-- begin COLLECTED DATA --
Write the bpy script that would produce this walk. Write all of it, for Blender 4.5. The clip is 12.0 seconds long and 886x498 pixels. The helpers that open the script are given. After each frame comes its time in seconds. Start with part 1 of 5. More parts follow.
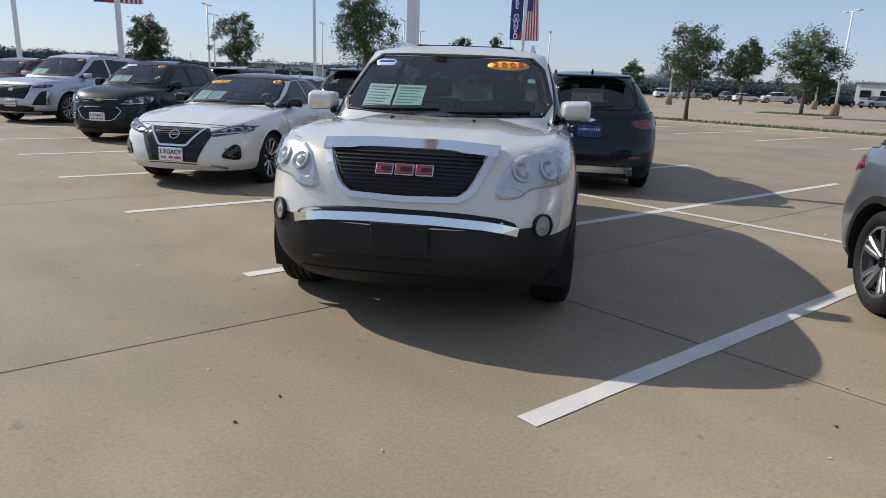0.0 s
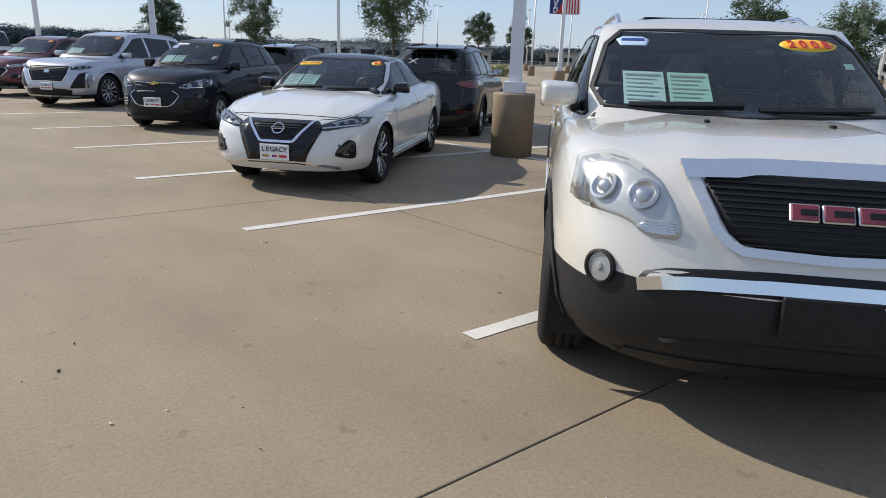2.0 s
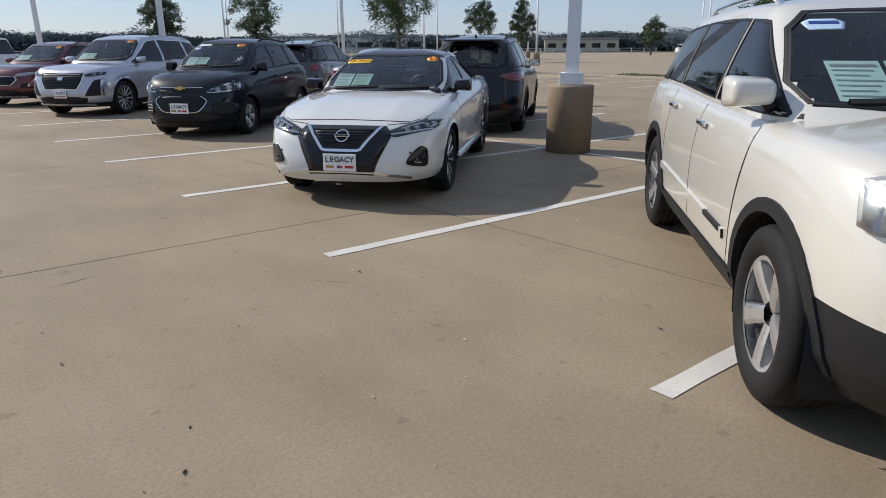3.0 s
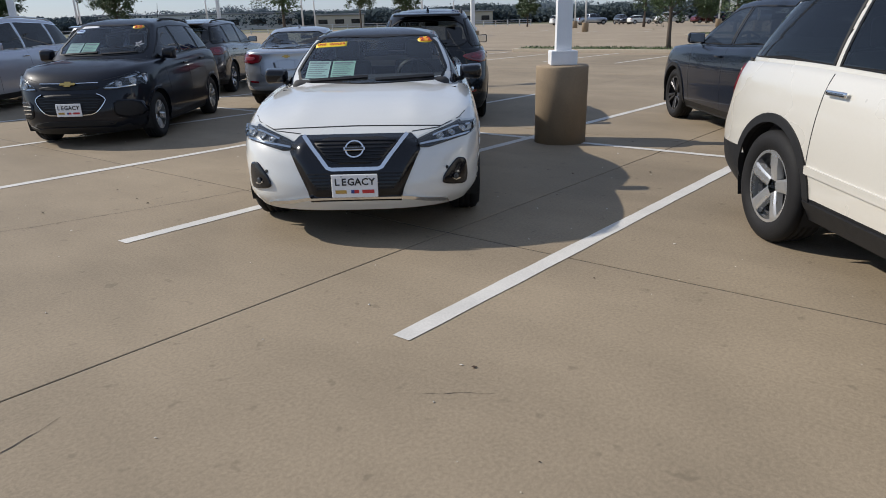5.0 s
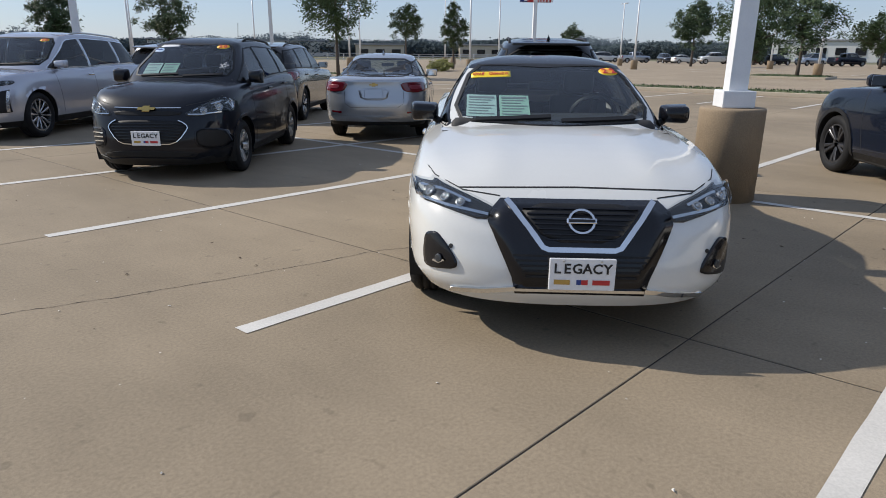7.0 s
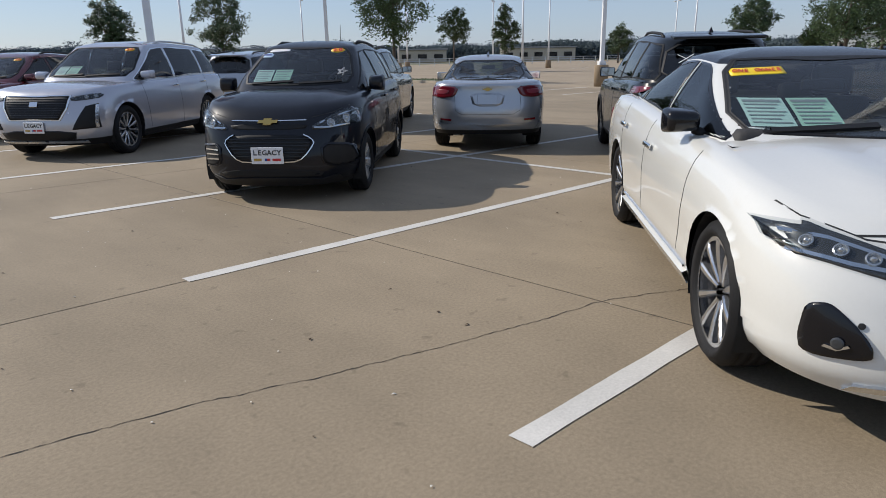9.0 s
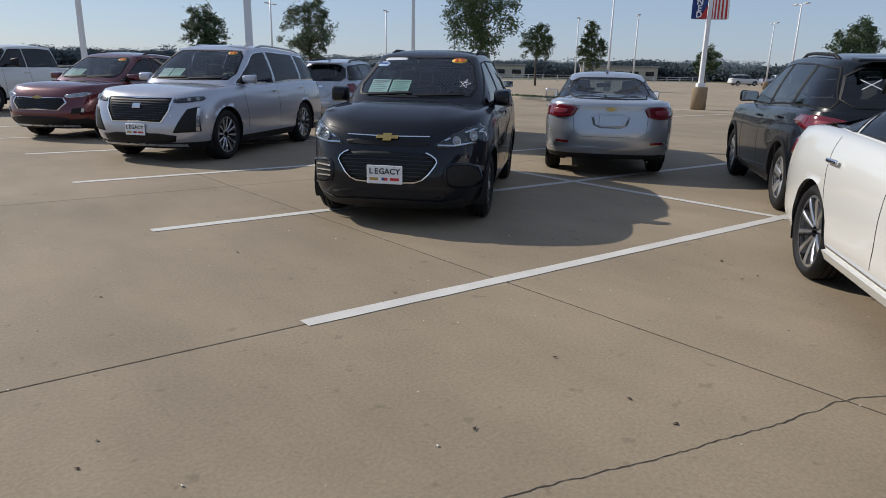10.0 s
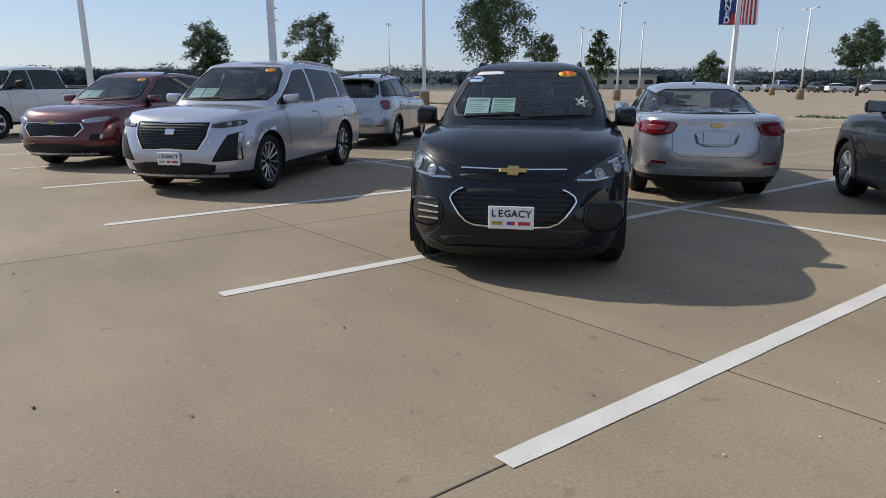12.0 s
-- end COLLECTED DATA --
» GIVEN INSTRUCTION: Omit every picture while copying the listing above exactly.

» RESULT OF THE TASK:
Write the bpy script that would produce this walk. Write all of it, for Blender 4.5. The clip is 12.0 seconds long and 886x498 pixels. The helpers that open the script are given. After each frame comes its time in seconds. Start with part 1 of 5. More parts follow.
0.0 s
2.0 s
3.0 s
5.0 s
7.0 s
9.0 s
10.0 s
12.0 s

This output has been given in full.